◆ Data ◆

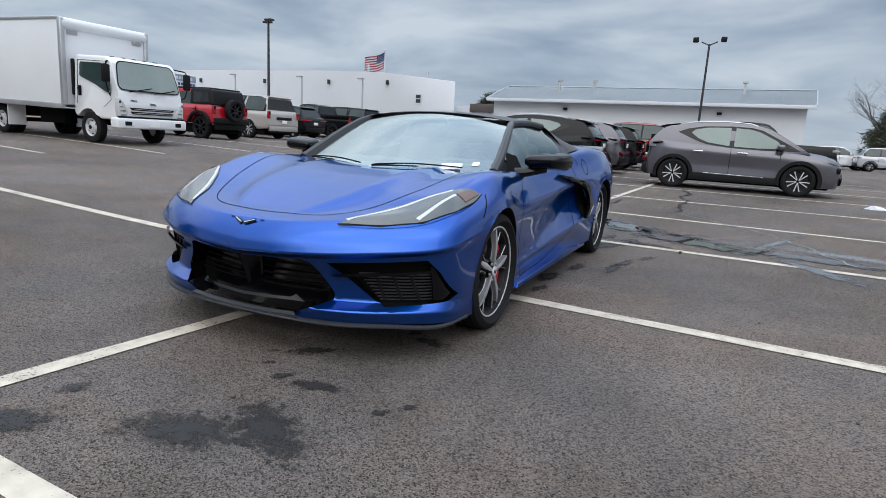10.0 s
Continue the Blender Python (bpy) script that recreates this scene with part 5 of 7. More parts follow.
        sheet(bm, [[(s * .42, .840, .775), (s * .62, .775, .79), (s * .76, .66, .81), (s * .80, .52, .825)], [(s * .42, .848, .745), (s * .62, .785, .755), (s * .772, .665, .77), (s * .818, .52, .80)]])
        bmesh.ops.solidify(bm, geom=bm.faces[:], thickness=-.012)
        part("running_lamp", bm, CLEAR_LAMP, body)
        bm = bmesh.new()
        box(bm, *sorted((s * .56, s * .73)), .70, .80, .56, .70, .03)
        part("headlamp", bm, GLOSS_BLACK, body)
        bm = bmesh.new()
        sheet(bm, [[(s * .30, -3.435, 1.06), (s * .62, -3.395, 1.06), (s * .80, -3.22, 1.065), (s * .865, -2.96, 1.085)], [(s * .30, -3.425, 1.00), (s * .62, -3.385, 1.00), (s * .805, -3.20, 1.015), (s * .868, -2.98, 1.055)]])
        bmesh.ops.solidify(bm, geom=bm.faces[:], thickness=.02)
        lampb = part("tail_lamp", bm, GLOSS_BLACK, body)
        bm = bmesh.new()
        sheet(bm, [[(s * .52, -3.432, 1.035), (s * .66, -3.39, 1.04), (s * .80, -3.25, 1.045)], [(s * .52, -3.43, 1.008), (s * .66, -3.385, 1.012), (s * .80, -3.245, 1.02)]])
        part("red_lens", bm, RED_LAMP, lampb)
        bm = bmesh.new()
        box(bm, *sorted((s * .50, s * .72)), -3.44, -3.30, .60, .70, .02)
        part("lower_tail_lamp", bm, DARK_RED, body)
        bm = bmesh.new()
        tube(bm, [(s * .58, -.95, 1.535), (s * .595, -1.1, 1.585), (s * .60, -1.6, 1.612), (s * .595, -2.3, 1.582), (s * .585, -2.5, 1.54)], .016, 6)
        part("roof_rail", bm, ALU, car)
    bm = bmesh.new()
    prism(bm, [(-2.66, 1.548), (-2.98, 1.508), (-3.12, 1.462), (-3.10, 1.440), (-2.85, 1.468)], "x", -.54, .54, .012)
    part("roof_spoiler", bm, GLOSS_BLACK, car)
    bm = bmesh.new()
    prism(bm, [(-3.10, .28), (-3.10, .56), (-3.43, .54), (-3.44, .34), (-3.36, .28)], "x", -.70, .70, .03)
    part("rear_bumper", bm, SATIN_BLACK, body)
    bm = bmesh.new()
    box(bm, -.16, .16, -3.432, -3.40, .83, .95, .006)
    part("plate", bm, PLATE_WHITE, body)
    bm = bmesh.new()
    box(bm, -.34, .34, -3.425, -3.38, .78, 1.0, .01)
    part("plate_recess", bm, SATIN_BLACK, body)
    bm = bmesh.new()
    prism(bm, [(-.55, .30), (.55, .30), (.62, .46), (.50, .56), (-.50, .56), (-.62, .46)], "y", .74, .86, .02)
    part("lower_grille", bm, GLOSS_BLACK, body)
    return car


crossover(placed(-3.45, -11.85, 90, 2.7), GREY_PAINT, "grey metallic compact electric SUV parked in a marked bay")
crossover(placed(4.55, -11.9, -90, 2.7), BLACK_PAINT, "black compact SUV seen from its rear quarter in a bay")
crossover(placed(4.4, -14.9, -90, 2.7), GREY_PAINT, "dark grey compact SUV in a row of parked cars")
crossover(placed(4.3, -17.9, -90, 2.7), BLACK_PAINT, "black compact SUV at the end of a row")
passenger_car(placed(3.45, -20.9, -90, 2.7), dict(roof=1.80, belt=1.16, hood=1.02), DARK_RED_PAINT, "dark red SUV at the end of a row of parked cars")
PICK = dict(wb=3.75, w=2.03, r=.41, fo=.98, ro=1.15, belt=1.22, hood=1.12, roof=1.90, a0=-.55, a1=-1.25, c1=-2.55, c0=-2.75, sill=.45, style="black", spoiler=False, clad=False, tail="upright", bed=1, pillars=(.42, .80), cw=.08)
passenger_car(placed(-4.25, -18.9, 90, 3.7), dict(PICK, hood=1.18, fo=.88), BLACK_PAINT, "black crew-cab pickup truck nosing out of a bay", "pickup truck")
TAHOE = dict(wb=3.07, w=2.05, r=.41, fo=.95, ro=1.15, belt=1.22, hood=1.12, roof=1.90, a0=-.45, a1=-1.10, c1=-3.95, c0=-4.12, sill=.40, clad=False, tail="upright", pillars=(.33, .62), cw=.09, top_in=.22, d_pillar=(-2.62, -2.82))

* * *

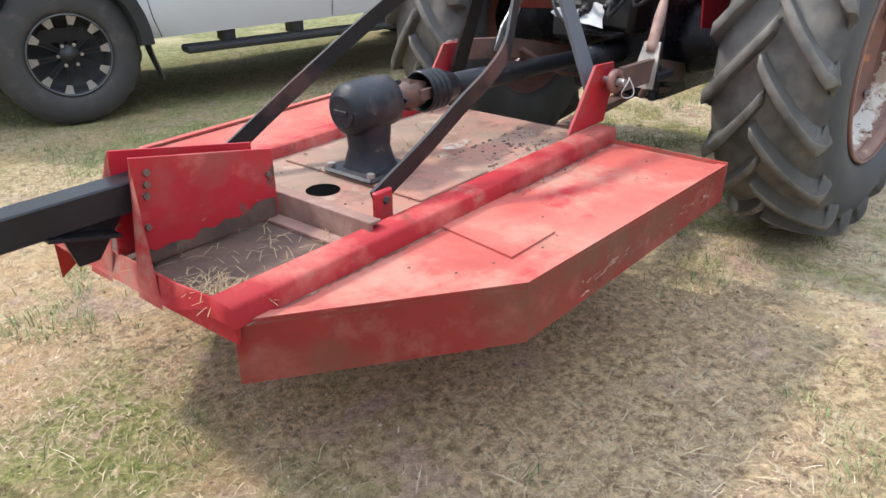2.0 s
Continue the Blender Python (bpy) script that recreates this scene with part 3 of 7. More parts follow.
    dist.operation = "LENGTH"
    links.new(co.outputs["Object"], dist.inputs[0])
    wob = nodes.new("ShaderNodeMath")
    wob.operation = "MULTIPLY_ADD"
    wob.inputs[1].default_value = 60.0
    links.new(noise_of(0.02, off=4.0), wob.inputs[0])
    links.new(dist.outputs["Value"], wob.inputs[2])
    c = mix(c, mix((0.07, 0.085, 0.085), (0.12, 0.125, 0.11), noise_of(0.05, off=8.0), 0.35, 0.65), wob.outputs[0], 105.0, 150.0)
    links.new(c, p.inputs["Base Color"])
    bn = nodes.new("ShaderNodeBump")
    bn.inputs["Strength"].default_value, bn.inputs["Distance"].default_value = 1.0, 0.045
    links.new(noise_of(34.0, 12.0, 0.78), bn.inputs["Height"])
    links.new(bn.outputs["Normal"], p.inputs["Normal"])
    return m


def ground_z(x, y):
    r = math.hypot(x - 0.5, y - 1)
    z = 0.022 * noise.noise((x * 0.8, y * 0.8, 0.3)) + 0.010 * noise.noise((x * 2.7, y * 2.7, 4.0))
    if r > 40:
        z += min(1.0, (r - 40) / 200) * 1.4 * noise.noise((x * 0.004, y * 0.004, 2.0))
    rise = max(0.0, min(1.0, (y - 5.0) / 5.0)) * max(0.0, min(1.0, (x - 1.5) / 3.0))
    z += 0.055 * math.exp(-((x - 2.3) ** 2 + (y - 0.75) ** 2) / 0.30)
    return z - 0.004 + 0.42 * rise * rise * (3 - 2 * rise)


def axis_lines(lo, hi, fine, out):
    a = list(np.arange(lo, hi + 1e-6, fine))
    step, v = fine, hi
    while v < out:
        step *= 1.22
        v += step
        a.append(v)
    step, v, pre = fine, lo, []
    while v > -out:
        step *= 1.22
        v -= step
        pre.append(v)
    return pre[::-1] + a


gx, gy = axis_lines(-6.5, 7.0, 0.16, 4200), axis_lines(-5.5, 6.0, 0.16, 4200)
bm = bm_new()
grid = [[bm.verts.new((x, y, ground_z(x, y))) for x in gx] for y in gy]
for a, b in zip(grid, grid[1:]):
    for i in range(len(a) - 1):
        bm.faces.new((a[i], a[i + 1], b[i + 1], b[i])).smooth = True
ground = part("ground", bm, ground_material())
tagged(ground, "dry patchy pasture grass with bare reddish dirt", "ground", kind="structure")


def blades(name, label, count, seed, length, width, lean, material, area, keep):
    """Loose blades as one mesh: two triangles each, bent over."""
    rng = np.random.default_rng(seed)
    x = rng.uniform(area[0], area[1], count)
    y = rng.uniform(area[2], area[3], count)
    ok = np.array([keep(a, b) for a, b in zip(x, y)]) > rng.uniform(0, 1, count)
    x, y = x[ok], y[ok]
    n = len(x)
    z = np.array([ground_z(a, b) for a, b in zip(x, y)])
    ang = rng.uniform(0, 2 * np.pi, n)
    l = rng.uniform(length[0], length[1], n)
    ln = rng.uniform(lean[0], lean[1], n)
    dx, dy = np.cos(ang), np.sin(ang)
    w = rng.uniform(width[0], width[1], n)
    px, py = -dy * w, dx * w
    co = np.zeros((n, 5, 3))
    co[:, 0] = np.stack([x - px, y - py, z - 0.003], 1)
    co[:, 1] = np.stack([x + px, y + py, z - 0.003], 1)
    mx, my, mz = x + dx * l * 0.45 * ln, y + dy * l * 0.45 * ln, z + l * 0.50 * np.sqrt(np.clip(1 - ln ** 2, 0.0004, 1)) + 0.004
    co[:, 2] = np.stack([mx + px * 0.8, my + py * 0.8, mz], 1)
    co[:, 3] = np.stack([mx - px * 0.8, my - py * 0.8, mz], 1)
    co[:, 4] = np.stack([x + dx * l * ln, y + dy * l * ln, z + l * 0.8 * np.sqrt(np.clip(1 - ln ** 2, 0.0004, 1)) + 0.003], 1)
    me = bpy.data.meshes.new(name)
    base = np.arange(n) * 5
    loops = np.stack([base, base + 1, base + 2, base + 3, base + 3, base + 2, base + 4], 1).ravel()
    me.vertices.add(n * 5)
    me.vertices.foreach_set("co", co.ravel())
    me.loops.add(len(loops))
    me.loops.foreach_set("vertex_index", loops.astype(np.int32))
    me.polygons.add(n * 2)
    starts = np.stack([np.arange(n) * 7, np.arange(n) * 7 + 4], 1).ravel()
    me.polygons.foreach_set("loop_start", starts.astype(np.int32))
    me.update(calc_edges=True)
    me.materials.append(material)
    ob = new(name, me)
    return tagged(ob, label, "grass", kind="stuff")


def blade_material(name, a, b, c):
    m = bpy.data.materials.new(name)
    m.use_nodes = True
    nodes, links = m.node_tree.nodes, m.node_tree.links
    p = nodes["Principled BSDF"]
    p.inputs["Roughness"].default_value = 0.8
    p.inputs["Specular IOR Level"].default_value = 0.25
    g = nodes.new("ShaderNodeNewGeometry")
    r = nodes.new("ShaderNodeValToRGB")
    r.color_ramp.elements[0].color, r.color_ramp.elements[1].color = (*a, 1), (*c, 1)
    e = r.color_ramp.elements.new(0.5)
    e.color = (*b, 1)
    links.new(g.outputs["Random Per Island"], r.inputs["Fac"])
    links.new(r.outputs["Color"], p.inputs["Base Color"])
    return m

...

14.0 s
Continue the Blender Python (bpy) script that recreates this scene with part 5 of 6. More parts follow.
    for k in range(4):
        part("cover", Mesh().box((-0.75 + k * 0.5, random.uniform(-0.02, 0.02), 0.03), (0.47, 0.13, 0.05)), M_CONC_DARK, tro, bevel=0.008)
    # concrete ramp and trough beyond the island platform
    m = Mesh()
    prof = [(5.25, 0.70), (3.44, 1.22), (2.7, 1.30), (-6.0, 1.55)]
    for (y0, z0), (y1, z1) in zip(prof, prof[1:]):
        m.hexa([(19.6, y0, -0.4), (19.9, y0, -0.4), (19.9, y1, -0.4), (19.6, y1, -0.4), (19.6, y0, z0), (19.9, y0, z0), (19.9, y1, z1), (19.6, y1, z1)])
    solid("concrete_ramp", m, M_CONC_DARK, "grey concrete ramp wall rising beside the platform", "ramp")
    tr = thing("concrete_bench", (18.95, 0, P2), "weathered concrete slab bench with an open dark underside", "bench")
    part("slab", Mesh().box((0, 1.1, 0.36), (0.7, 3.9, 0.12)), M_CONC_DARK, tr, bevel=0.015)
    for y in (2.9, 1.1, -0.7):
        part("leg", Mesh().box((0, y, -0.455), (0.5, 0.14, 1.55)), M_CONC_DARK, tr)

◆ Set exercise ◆
Read the entries and select each line where the word "that" is found.

◆ Full answer ◆
Continue the Blender Python (bpy) script that recreates this scene with part 5 of 7. More parts follow.
Continue the Blender Python (bpy) script that recreates this scene with part 3 of 7. More parts follow.
Continue the Blender Python (bpy) script that recreates this scene with part 5 of 6. More parts follow.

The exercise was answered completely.